Jan. 23 (UPI) -- Walter Bernstein, a screenwriter who was blacklisted by Hollywood in the 1950s but later wrote scripts for the Oscar-nominated "The Front" and dozens of other films, has died at the age of 101.
Writers Guild of America West president Howard Rodman announced Bernstein's death on Twitter Saturday.
Bernstein's wife, literary agent Gloria Loomis, told the Washington Post the cause of death was pneumonia.
Bernstein's writing credits include "The Molly Maguires," "Semi-Tough" and "Yanks."
In the semi-autobiographical 1976 film "The Front," Woody Allen played a writer named Howard Prince who was hired by three blacklisted TV writers to become the public face of their work. Bernstein's screenplay was nominated for an Academy Award for best original screenplay.
Bernstein was born in Brooklyn in 1919.
The son of a schoolteacher, he became interested in issues of inequality and injustice during the Depression, then joined the Communist Party while attending Dartmouth College.

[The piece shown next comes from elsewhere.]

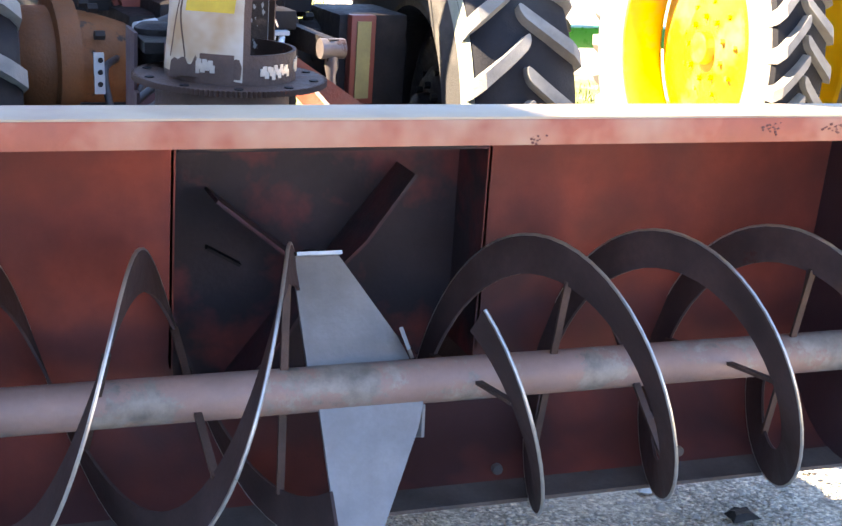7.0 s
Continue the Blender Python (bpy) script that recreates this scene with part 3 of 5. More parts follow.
def build_chute():
    bm = B()
    solid_lathe(bm, [(CZ - 0.003, 0.142), (1.075, 0.142)], 40, (CX - 0.02, CY - 0.02, 0), 2)
    bp("chute_collar", bm, M_RUSTY, "rusty red round collar")
    bm = B()                                    # toothed turning ring
    n = 250
    lo, hi = [], []
    for k in range(n):
        r = 0.209 if k % 2 else 0.198
        t = 2 * math.pi * k / n
        lo.append(bm.verts.new((CX + r * math.cos(t), CY + r * math.sin(t), 1.075)))
        hi.append(bm.verts.new((CX + r * math.cos(t), CY + r * math.sin(t), 1.087)))
    bm.faces.new(lo[::-1])
    bm.faces.new(hi)
    for k in range(n):
        bm.faces.new((lo[k], lo[(k + 1) % n], hi[(k + 1) % n], hi[k]))
    ring = bp("toothed_ring", bm, M_RUSTY, "dark toothed turning ring", smooth=False)
    bm = B()
    for k in range(10):
        t = 2 * math.pi * (k + 0.3) / 10
        solid_lathe(bm, [(1.087, 0.010), (1.0895, 0.010)], 10, (CX + 0.182 * math.cos(t), CY + 0.182 * math.sin(t), 0), 2)
    bp("ring_holes", bm, M_BLACK, parent=ring)
    bm = B()
    lathe(bm, [(1.087, 0.140), (1.150, 0.140), (1.150, 0.132), (1.087, 0.132)], 40, (CX, CY, 0), 2)
    bp("upper_collar", bm, M_RUSTY, "rusted upper collar with bare patches")
    bm = B()
    for t0, t1, z0 in ((-75, -45, 1.115), (-30, -8, 1.12), (-140, -118, 1.125)):
        for k in range(14):
            t = radians(t0 + (t1 - t0) * k / 13 )
            z = z0 + 0.006 * math.sin(k * 2.3)
            p = Vector((CX + 0.1405 * math.cos(t), CY + 0.1405 * math.sin(t), z))
            box(bm, (-0.0015, -0.005, -0.008 - .004 * math.sin(k * 1.7)), (0.0015, 0.005, 0.008), Matrix.Translation(p) @ Matrix.Rotation(t, 4, "Z"))  # bare metal scuffs
    bp("scuffs", bm, M_EDGE, "bare metal scuffs")
    # a U-shaped channel that bends over towards its open side
    levels = []
    for k in range(15):
        z = 1.10 + 1.0 * k / 14
        q = (z - 1.10) / 1.5
        lean = 0.0 + 0.16 * q + 0.60 * max(0, q - 0.10) ** 1.7
        levels.append((z, lean))
    def depth(q):
        """The channel's back and free edge; it grows shallower upwards."""
        return -0.115 - 0.06 * q, 0.055 - 0.16 * q
    def shell(inset, name, material, label, open_back=False):
        rows = []
        for z, lean in levels:
            q = (z - 1.10) / 1.5
            tilt = 0.10 + 0.75 * q
            hw, (back_, front) = 0.135 - inset, depth(q)
            back_ += inset
            def P(d, nn):
                p = Vector((CX, CY - 0.10 * max(0, q - 0.2), z)) + CD * (lean + d * math.cos(tilt)) + CN * nn
                p.z -= d * math.sin(tilt)
                return p
            rows.append([P(front, -hw), P(back_ + 0.02, -hw), P(back_, -hw + 0.02), P(back_, hw - 0.02), P(back_ + 0.02, hw), P(front, hw)])
        return rows
    outer, inner = shell(0, "", None, ""), shell(0.006, "", None, "")
    bm = B()
    vo = [[bm.verts.new(p) for p in r] for r in outer]
    for a, c in zip(vo, vo[1:]):
        for k in range(5):
            bm.faces.new((a[k], a[k + 1], c[k + 1], c[k]))
    chute = bp("chute", bm, M_CHUTE, "tall curved white chute, paint chipped to rust")
    bm = B()
    vi = [[bm.verts.new(p) for p in r] for r in inner]
    for a, c in zip(vi, vi[1:]):
        for k in range(5):
            bm.faces.new((a[k], c[k], c[k + 1], a[k + 1]))
    bp("chute_lining", bm, M_CHUTEIN, "rusted inside of chute", parent=chute)
    # flakes of white paint left along the edges of the lining
    rng = random.Random(17)
    bm = B()
    for _ in range(420):
        zt = rng.random() ** 1.8
        z = 1.125 + 0.60 * zt
        side = rng.choice((-1, 1))
        reach = (0.085 if side < 0 else 0.03) * (1 - zt) ** 2.2 + 0.006
        e = reach * rng.random() ** 1.6                # distance in from the free edge, over the side wall and round the corner
        q = (z - 1.10) / 1.5
        lean, tilt = 0.16 * q + 0.60 * max(0, q - 0.10) ** 1.7, 0.10 + 0.75 * q
        size = rng.uniform(0.0015, 0.0065)
        def at(u, w):
            """u along the wall from the back corner, w upwards."""
            zz = z + w
            if u >= 0:
                d, nn = depth(q)[0] + 0.026 + u * (depth(q)[1] - depth(q)[0] - 0.03) / 0.19, side * 0.1275
            else:
                d, nn = depth(q)[0] + 0.0075, side * (0.109 + u)
            p = Vector((CX, CY - 0.10 * max(0, q - 0.2), zz)) + CD * (lean + d * math.cos(tilt)) + CN * nn
            p.z -= d * math.sin(tilt)
            return p
        u = rng.uniform(0.005, 0.185) if rng.random() < .45 else -e - size
        n = 7
        lobes = [rng.uniform(.35, 1.1) for _k in range(n)]
        bm.faces.new([bm.verts.new(at(u + size * lobes[i] * math.cos(2 * math.pi * i / n), 1.7 * size * lobes[i] * math.sin(2 * math.pi * i / n))) for i in range(n)])
    tagged(bp("flaked_paint", bm, M_CHUTE, "flakes of white paint", parent=chute), "flakes of white paint", "", kind="stuff")
    for k in (0, 5):
        bm = B()
        for a, c, d, e in zip(outer, outer[1:], inner, inner[1:]):
            plate(bm, [a[k], c[k], e[k] + CD * .014, d[k] + CD * .014], 0.004)
        bp("chute_edge", bm, M_RUSTY, parent=chute)
    # label on the flat side
    z0, z1 = 1.235, 1.280
    def S(d, z, o=0.0):
        level = z
        for _ in range(4):
            tilt = 0.10 + 0.5 * (level - 1.10)
            level = z + d * math.sin(tilt)
        q = (level - 1.10) / 1.5
        lean = 0.16 * q + 0.60 * max(0, q - 0.10) ** 1.7
        return Vector((CX, CY - 0.10 * max(0, q - 0.2), z)) + CD * (lean + d * math.cos(tilt)) - CN * (0.1352 + o)
    bm = B()
    plate(bm, [S(-0.080, z0), S(0.020, z0), S(0.020, z1), S(-0.080, z1)], 0.0015)
    bp("label", bm, M_DECAL, "blank faded yellow label", parent=chute)
    # rust that has eaten the foot of the chute and a long crack
    rng = random.Random(3)
    bm = B()
    pts = []
    for k in range(22):
        d = -0.098 + 0.148 * k / 21
        pts.append(S(d, 1.135 + rng.uniform(-0.01, 0.014), 0.0))
    low = [S(0.05, 1.10), S(-0.098, 1.10)]
    plate(bm, pts + low, 0.0015)
    bp("rust_patch", bm, M_RUSTY, "rust at foot of chute", parent=chute)
    bm = B()
    for d0, zz, n in ((-0.088, 1.30, 12), (-0.07, 1.42, 14), (-0.045, 1.74, 9), (-0.09, 1.76, 8), (0.005, 1.58, 7), (-0.02, 1.70, 8)):
        blob = []
        n *= 3
        for k in range(n):
            a = 2 * math.pi * k / n
            r = rng.uniform(0.25, 1.0) * (0.75 + 0.25 * math.sin(3 * a + zz * 9))
            blob.append(S(d0 + 0.012 * r * math.cos(a) * (1.4 if zz > 1.6 else 1), zz + 0.045 * r * math.sin(a)))
        plate(bm, blob, 0.0012)
    seam = curve_pts([S(-0.07, 1.14), S(-0.09, 1.24), S(-0.075, 1.33), S(-0.09, 1.42), S(-0.10, 1.52), S(-0.105, 1.68), S(-0.11, 1.80)], 6)
    tube(bm, seam, 0.0016, 5)
    tube(bm, curve_pts([S(-0.085, 1.33), S(-0.096, 1.24), S(-0.10, 1.14)], 5), 0.0012, 5)
    bp("rust_streaks", bm, M_RUSTY, "rust streaks and flakes", parent=chute)
    # hydraulic motor that turns the chute
    bm = B()
    solid_lathe(bm, [(1.06, 0.045), (1.10, 0.05), (1.155, 0.05), (1.165, 0.035)], 20, (CX - 0.12, CY + 0.225, 0), 2)
    box(bm, (CX - 0.17, CY + 0.08, 1.118), (CX - 0.06, CY + 0.27, 1.142), bevel=0.0)
    motor = bp("turning_motor", bm, M_GREASE, "black hydraulic motor")
    bm = B()                                    # plate that carries the motor
    prism(bm, [(0.70, 0.941), (0.852, 0.948), (0.850, 1.01), (0.858, 1.155), (0.735, 1.155), (0.735, 1.03), (0.70, 1.03)], 0, -0.479, -0.472)
    bp("motor_bracket", bm, M_ENDRED, "dark red motor mounting plate")
    for a, c in (((-0.455, 0.865, 1.148), (-0.405, 0.897, 1.154)), ((-0.43, 0.858, 1.108), (-0.378, 0.893, 1.115))):
        bm = B()
        cyl(bm, a, c, 0.0135, n=16)
        bp("hose_fitting", bm, M_LEAD, parent=motor)
    H1 = [(-0.378, 0.893, 1.115), (-0.345, 0.935, 1.110), (-0.28, 0.985, 1.055), (-0.20, 1.0, 0.98), (-0.12, 1.003, 0.905), (-0.06, 1.025, 0.842), (-0.01, 1.066, 0.792), (0.015, 1.12, 0.769), (0.005, 1.185, 0.773), (-0.03, 1.235, 0.80),
          (-0.058, 1.264, 0.838), (-0.082, 1.288, 0.895), (-0.12, 1.280, 0.952), (-0.19, 1.248, 0.980), (-0.29, 1.205, 0.945), (-0.40, 1.195, 0.865), (-0.445, 1.20, 0.78)]
    H2 = [(-0.405, 0.897, 1.154), (-0.351, 0.926, 1.162), (-0.30, 0.975, 1.11), (-0.24, 1.010, 1.05), (-0.18, 1.03, 0.995), (-0.145, 1.052, 0.93), (-0.13, 1.075, 0.86), (-0.11, 1.10, 0.80), (-0.07, 1.135, 0.766), (-0.03, 1.18, 0.762), (-0.035, 1.215, 0.785)]
    H3 = [(-0.42, 1.22, 0.76), (-0.41, 1.235, 0.88), (-0.32, 1.265, 0.955), (-0.22, 1.285, 0.985), (-0.12, 1.303, 0.990), (-0.065, 1.345, 0.955), (-0.037, 1.37, 0.90), (-0.045, 1.36, 0.85)]
    for h in (H1, H2, H3):
        bm = B()
        tube(bm, curve_pts(h, 8), 0.0108, 14)
        bp("hydraulic_hose", bm, M_HOSE, "thick black rubber hose")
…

First published in the New Yorker at 20, Bernstein later joined the Army and served as a war correspondent in the military weekly Yank.
Later Bernstein became a television writer -- but was blacklisted by the industry in 1950. It was nearly impossible to get off the blacklist without naming other alleged Communists, which he refused to do.
He was not credited with any work until 1958, but wrote under pseudonyms and used fronts who passed off the work as their own -- sometimes winning awards he could not accept.
In 1959, director Sidney Lumet vouched for Berstein to film producer Carlo Punto, resulting in Lumet's film "That Kind of Woman" being properly credited to Berstein.
In his later career, he taught screenwriting at Columbia University, New York University and City College New York.
In 1996, Bernstein published "Inside Out: A Memoir of the Blacklist," and in 1997 received an Emmy nomination for writing the 1997 HBO telefilm "Miss Evers' Boys."